Scritto e realizzato dallo stesso regista assieme a Raffaella Cosentino, il documentario di Alessio Genovese segue il filo delle storie che in 60 minuti l'occhio della camera intercetta e tenta di raccontare. Sono storie di uomini (e donne) intrappolate in un luogo ibrido (tutti gli 'ospiti' dei C.i.e. sono trattenuti senza processo e senza condanna, ma solamente per via di una detenzione amministrativa) che è rappresentativo della loro sostanziale condizione di ‘non appartenenza'. Privati dei loro documenti, della possibilità di procurarsi un lavoro, e di gettare le basi di una nuova esistenza, gli stranieri raggruppati nei C.i.e. sono l'ultima frontiera di una politica d'integrazione che non può (a discapito del suo nome) fare a meno di perpetrare le discriminazioni. Un sistema sbagliato che innesca un meccanismo perverso, ovvero quello dello straniero giunto da luoghi di fame, guerra, morte e che pensa di trovare in Europa la sua ancora di salvezza, ma che viene invece  messo subito spalle al muro, privato dei suoi diritti e costretto a delinquere pur di sopravvivere. Genovese si fa carico di ascoltare i pensieri, le parole inascoltate di queste persone senza alcuna voce. Una testimonianza importante dalla quale bisognerebbe ripartire per mettere a punto meccanismi più funzionali e democratici di accoglienza dell'altro perché sia (infine) una risorsa anziché (sempre e solo) un vuoto a perdere.

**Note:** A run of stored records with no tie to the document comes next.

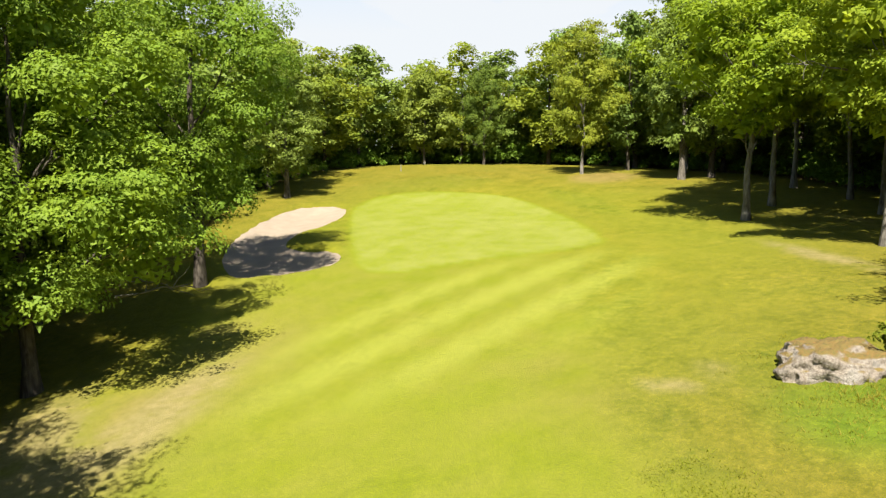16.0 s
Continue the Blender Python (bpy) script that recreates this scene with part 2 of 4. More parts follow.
    seed_heads = mixed(t, 1.0, mixed(t, 1.0, ranged(t, noisy(t, 11.0, 4.0, 0.8, pos), 0.55, 0.64, 0.0, 0.8), ranged(t, noisy(t, 0.32, 3.0, 0.6, pos, 0.5), 0.48, 0.60), "MULTIPLY"), flowers, "MULTIPLY")
    col = mixed(t, seed_heads, col, (0.3224, 0.31, 0.2108))
    bs = t.nodes.new("ShaderNodeBsdfPrincipled")
    t.links.new(col, bs.inputs["Base Color"])
    bs.inputs["Roughness"].default_value = 0.95
    bs.inputs["Specular IOR Level"].default_value = 0.04
    bs.inputs["Sheen Weight"].default_value = 0.05
    bs.inputs["Sheen Tint"].default_value = (0.8, 0.9, 0.4, 1)
    bump = t.nodes.new("ShaderNodeBump")
    bump.inputs["Strength"].default_value, bump.inputs["Distance"].default_value = 0.7, 0.14
    t.links.new(mixed(t, 0.5, fine, tiny), bump.inputs["Height"])
    t.links.new(bump.outputs["Normal"], bs.inputs["Normal"])
    t.links.new(bs.outputs[0], out.inputs["Surface"])
    return m


def stone_material(name, dark, light, moss):
    """Lichen-spotted stone; moss and dry grass lie on the upward faces."""
    m, t, out = node_material(name)
    geo = t.nodes.new("ShaderNodeNewGeometry")
    pos = geo.outputs["Position"]
    blots = noisy(t, 2.2, 5.0, 0.65, pos)
    fine = noisy(t, 11.0, 5.0, 0.7, pos)
    col = mixed(t, ranged(t, fine, 0.35, 0.65), dark, light)
    col = mixed(t, ranged(t, blots, 0.5, 0.62, 0.0, 0.6), col, (0.2852, 0.2666, 0.2356))
    sep = t.nodes.new("ShaderNodeSeparateXYZ")
    t.links.new(geo.outputs["Normal"], sep.inputs[0])
    top = t.nodes.new("ShaderNodeMath")
    top.operation = "MULTIPLY_ADD"
    t.links.new(blots, top.inputs[0])
    top.inputs[1].default_value = 0.5
    t.links.new(sep.outputs["Z"], top.inputs[2])
    col = mixed(t, ranged(t, top.outputs[0], 0.80, 1.06, 0.0, moss), col, mixed(t, ranged(t, fine, 0.3, 0.7), (0.175, 0.098, 0.024), (0.105, 0.096, 0.018)))
    bs = t.nodes.new("ShaderNodeBsdfPrincipled")
    t.links.new(col, bs.inputs["Base Color"])
    bs.inputs["Roughness"].default_value = 0.9
    bump = t.nodes.new("ShaderNodeBump")
    bump.inputs["Strength"].default_value, bump.inputs["Distance"].default_value = 0.9, 0.10
    t.links.new(fine, bump.inputs["Height"])
    t.links.new(bump.outputs["Normal"], bs.inputs["Normal"])
    t.links.new(bs.outputs[0], out.inputs["Surface"])
    return m


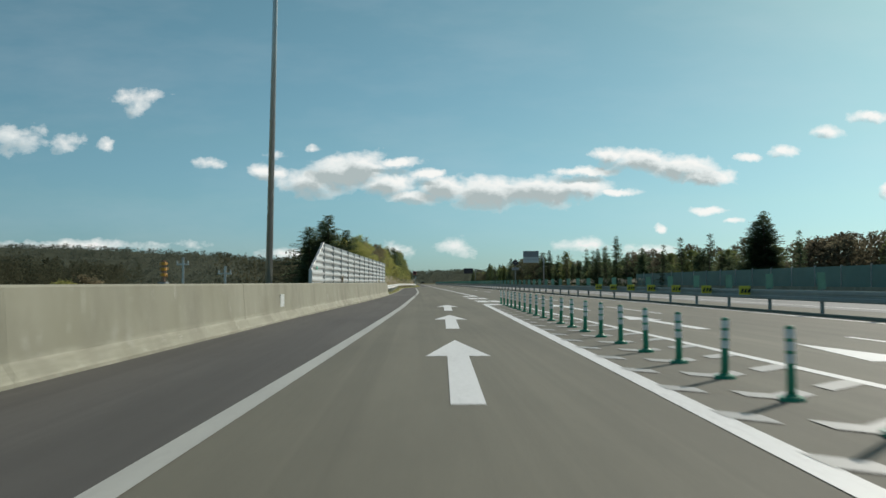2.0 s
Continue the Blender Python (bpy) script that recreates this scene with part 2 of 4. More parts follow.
def concrete(name, base, rubbed=False):
    m, n = material(name)
    p = place(n)
    big = n.noise(p, 0.7, 5)
    run = n.noise(n.vec("MULTIPLY", p, (3.0, 3.0, 0.25)), 1.0, 5, 0.65)
    grain = n.noise(p, 40, 4, 0.7)
    c = n.mix(n.ramp(big, [(0.3, 0), (0.7, 1)]), rgb(base * 0.90, base * 0.88, base * 0.64), rgb(base * 1.1, base * 1.08, base * 0.83))
    c = n.mix(n.math("MULTIPLY", n.ramp(run, [(0.5, 0), (0.72, 1)]), 0.28), c, rgb(base * 0.6, base * 0.58, base * 0.45))
    white = n.ramp(n.noise(n.vec("MULTIPLY", p, (1.5, 1.5, 0.5)), 1.6, 6, 0.7), [(0.62, 0), (0.72, 1)])
    c = n.mix(n.math("MULTIPLY", white, 0.35), c, rgb(base * 1.7, base * 1.66, base * 1.5))
    if rubbed:
        z = n.add("ShaderNodeSeparateXYZ", {0: p}).outputs[2]
        # rub marks on the toe, brightest where its lit edges are painted in
        low = n.ramp(z, [(0.0, 1.0), (0.05, 0.9), (0.08, 0.35), (0.18, 0.4), (0.23, 1.0), (0.31, 0)])
        lit_scrape = n.ramp(n.noise(n.vec("MULTIPLY", p, (0.8, 0.8, 9.0)), 1.1, 6, 0.7), [(0.40, 0), (0.60, 1)])
        c = n.mix(n.math("MULTIPLY", n.math("MULTIPLY", low, lit_scrape), 0.5), c, rgb(base * 1.75, base * 1.68, base * 1.35))
        drip = n.ramp(n.noise(n.vec("MULTIPLY", p, (2.6, 2.6, 0.5)), 3.0, 5, 0.75), [(0.60, 0), (0.67, 1)])
        c = n.mix(n.math("MULTIPLY", drip, 0.60), c, rgb(base * 2.0, base * 1.95, base * 1.7))
        soot = n.ramp(n.noise(n.vec("MULTIPLY", p, (0.9, 0.9, 0.5)), 0.9, 5, 0.6), [(0.48, 0), (0.68, 1)])
        c = n.mix(n.math("MULTIPLY", soot, 0.55), c, rgb(base * 0.58, base * 0.56, base * 0.42))
    finish(n, c, 0.88, bump=grain, strength=0.35, distance=0.01)
    return m


M_CONCRETE = concrete("weathered_concrete", 0.29, True)
M_KERB = concrete("kerb_concrete", 0.26)
M_WHITE_STEEL = plain("white_painted_steel", (0.82, 0.82, 0.79), 0.45, 0.0, 0.06, 1.2)
M_GALV = plain("galvanised_steel", (0.55, 0.56, 0.56), 0.42, 0.75, 0.12, 4)
M_ALU = plain("ribbed_aluminium", (0.54, 0.54, 0.53), 0.42, 0.2, 0.12, 1.5)
# same aluminium, darkened: the shade between louvres held in the colour
M_ALU_SHADED = plain("shaded_ribbed_aluminium", (0.22, 0.245, 0.25), 0.5, 0.15, 0.10, 1.5)
M_POST = plain("grey_steel", (0.30, 0.31, 0.31), 0.5, 0.5, 0.12, 4)
M_MEDIAN = plain("dull_grey_green_steel", (0.23, 0.29, 0.29), 0.55, 0.1, 0.15, 2)
M_GREEN_RUBBER = plain("green_rubber", (0.015, 0.26, 0.14), 0.5, 0, 0.12, 6)
M_REFLECT = plain("white_reflective_band", (0.75, 0.78, 0.76), 0.35, 0, 0.06, 9)
M_GLARE = plain("green_translucent_plate", (0.22, 0.38, 0.335), 0.45, 0, 0.15, 3, trans=0.6)
M_BROWN = plain("brown_paint", (0.26, 0.15, 0.09), 0.55, 0, 0.12, 6)
M_TEAL = plain("teal_plate", (0.10, 0.50, 0.36), 0.4, 0, 0.08, 6)
M_YELLOW = plain("yellow_reflector", (0.64, 0.57, 0.05), 0.35, 0, 0.05, 8)
M_BLACK = plain("black_plastic", (0.015, 0.015, 0.017), 0.45, 0, 0.1, 6)
M_SIGNBACK = plain("grey_sign_back", (0.30, 0.30, 0.31), 0.55, 0.2, 0.1, 2)
M_SIGNPALE = plain("pale_grey_sign_back", (0.58, 0.59, 0.58), 0.55, 0.2, 0.1, 2)
M_DARKSIGN = plain("dark_display", (0.045, 0.035, 0.045), 0.5, 0, 0.15, 2)
M_REDRING = plain("red_ring", (0.56, 0.13, 0.14), 0.45, 0, 0.1, 5)
M_SIGNGREEN = plain("green_sign_face", (0.01, 0.23, 0.12), 0.4, 0, 0.08, 3)
M_GLASS_DARK = plain("dark_car_glass", (0.01, 0.012, 0.014), 0.08, 0, 0.02, 3)
M_CARPAINT = plain("black_car_paint", (0.012, 0.012, 0.015), 0.22, 0.2, 0.05, 3)
M_TAIL = plain("red_tail_lamp", (0.35, 0.01, 0.01), 0.25, 0, 0.05, 5)
M_BOXORANGE = plain("orange_board", (0.62, 0.30, 0.03), 0.5, 0, 0.1, 4)


def leafy(name, a, b, trans=0.35, scale=0.6):
    """Foliage: two tones by leaf, a broad drift over the crown."""
    m, n = material(name)
    isl = n.add("ShaderNodeNewGeometry").outputs["Random Per Island"]
    r = n.add("ShaderNodeObjectInfo").outputs["Random"]
    v = n.noise(place(n), scale, 3)
    f = n.math("ADD", n.math("MULTIPLY", isl, 0.38), n.math("MULTIPLY", v, 0.62))
    c = n.mix(n.ramp(f, [(0.28, 0), (0.72, 1)]), rgb(*a), rgb(*b))
    c = n.add("ShaderNodeHueSaturation", {"Color": c, "Value": n.math("ADD", 0.75, n.math("MULTIPLY", r, 0.5)), "Hue": n.math("ADD", 0.488, n.math("MULTIPLY", r, 0.024))}).outputs[0]
    finish(n, c, 0.9, spec=0.04, trans=trans)
    return m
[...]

EU 013 - L'ultima frontiera Il documentario di Alessio Genovese L’ultima frontiera porta sul grande schermo la realtà (poco nota o, anzi, ben nascosta) dei C.i.e. (centri di identificazione ed espulsione) che nonostante la loro vocazione di centri d’accoglienza rappresentano in realtà dei veri e propri centri di smarrimento, l’anticamera di un’attesa di vita forse destinata a non concretizzarsi mai. Un lavoro (quello di Genovese) che ha il grande pregio di dare una voce a queste esistenze neglette che una voce non hanno o forse non hanno mai avuto. Uno spunto di riflessione sulla nostra Europa, sui motivi e i meccanismi che la tengono unita e sulla regole controverse del suo senso di appartenenza, che spesso e volentieri tendono a escludere ciò che (suo malgrado) risulta essere ‘non conforme’.